KUALA LUMPUR: Industrial production slipped unexpectedly in August to post a 2.3 per cent growth.
Although it came in a lot lower than the 7.5 per cent year-on-year polled by the Business Times, economists remarked that the manufacturing numbers, which make up the Industrial Production Index, are still healthy.
The Statistics Department said yesterday that the growth was supported by the manufacturing index and electricity index.
Dr Chua Hak Bin of Bank of America Merrill Lynch said the weaker- than-expected reading was due to contraction in mining output (-4.6 per cent) .
Growth in manufacturing output remains healthy, he said, adding that it is driven by chemical, rubber and plastic products, tech products, and transport equipment and other manufactures.

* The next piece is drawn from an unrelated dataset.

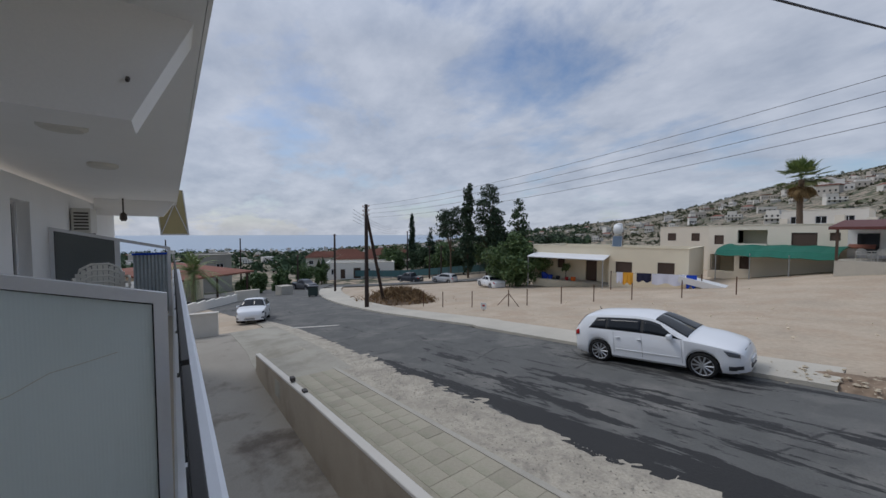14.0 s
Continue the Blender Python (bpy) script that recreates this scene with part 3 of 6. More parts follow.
def railing(x0, x1, posts, hearts, label):
    t = thing("railing", label, "railing", pose(0, RAIL_Y, -0.0104) @ Matrix.Diagonal((1, 1, 1.028, 1)))
    bm = B()
    box(bm, x0, x1, -0.02, 0.02, 1.0, 1.035, 0.004)
    part("top_rail", bm, black_iron, t)
    bm = B()
    box(bm, x0, x1, -0.015, 0.015, 0.455, 0.485, 0.003)
    part("bottom_rail", bm, black_iron, t)
    for x in posts:
        bm = B()
        box(bm, x - 0.02, x + 0.02, -0.019, 0.019, 0.372, 1.0, 0.003)
        box(bm, x - 0.05, x + 0.05, -0.035, 0.035, 0.368, 0.38, 0.002)
        part("post", bm, black_iron, t)
    pitch = 0.1355
    k = math.ceil(x0 / pitch + 0.3)
    bar = None
    while k * pitch < x1 - 0.03:
        x = k * pitch
        k += 1
        if any(abs(x - p) < 0.05 for p in posts):
            continue
        if bar is None:
            bm = B()
            box(bm, -0.0065, 0.0065, -0.0065, 0.0065, 0.484, 1.002)
            bar = part("baluster", bm, black_iron, t)
            bar.location.x = x
            mesh_bar = bar.data
        else:
            b = new("baluster", mesh_bar)
            b.parent = t
            b.location.x = x
    for x in hearts:
        for s in (-1, 1):
            bm = B()
            pts = [(x + s * 0.075, 0, 0.868), (x + s * 0.062, 0, 0.858), (x + s * 0.048, 0, 0.866), (x + s * 0.046, 0, 0.884), (x + s * 0.058, 0, 0.898), (x + s * 0.078, 0, 0.894),
                   (x + s * 0.09, 0, 0.874), (x + s * 0.085, 0, 0.85), (x + s * 0.064, 0, 0.838), (x + s * 0.036, 0, 0.842), (x + s * 0.014, 0, 0.87), (x + s * 0.016, 0, 0.908), (x + s * 0.045, 0, 0.938),
                   (x + s * 0.085, 0, 0.94), (x + s * 0.115, 0, 0.915), (x + s * 0.126, 0, 0.88), (x + s * 0.118, 0, 0.845), (x + s * 0.06, 0, 0.70), (x + s * 0.01, 0, 0.575),
                   (x + s * 0.03, 0, 0.545), (x + s * 0.055, 0, 0.545), (x + s * 0.066, 0, 0.565), (x + s * 0.055, 0, 0.585), (x + s * 0.038, 0, 0.58), (x + s * 0.04, 0, 0.566)]
            tube(bm, pts, 0.005, 6)
            part("scroll", bm, black_iron, t, smooth=True)
    return t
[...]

"Latest manufacturing reading is still consistent with our expectation of a pick-up in activity in the second half of 2013," he said.
Malaysia, said Chua, is starting to benefit from a pick-up in global demand, as seen in the 12.4 per cent growth in exports versus 4.5 per cent in July.
Alliance Research chief economist Manokaran Mottain said the latest IPI numbers suggested inventory drawdown during the Ramadan month, ahead of the festive holidays.
"We see continued growth in the manufacturing sector (4.6 per cent from 5.5 per cent in July), reflecting the continued rebound in the PMI (Purchasing Managers' Index) data."
He estimated the third quarter GDP to rebound to 4.8 per cent, after a disappointing growth of 4.3 per cent in the second quarter.
In the United States, the benchmark Institute for Supply Management index rose to 56.2, from 55.7 in August. In China, the official PMI marginally improved to a 17-month high of 51.1, from August's 51.0.
The sales value of the manufacturing sector in August rose by 5.1 per cent (RM2.6 billion) to record RM53.2 billion, compared with RM50.6 billion reported a year ago.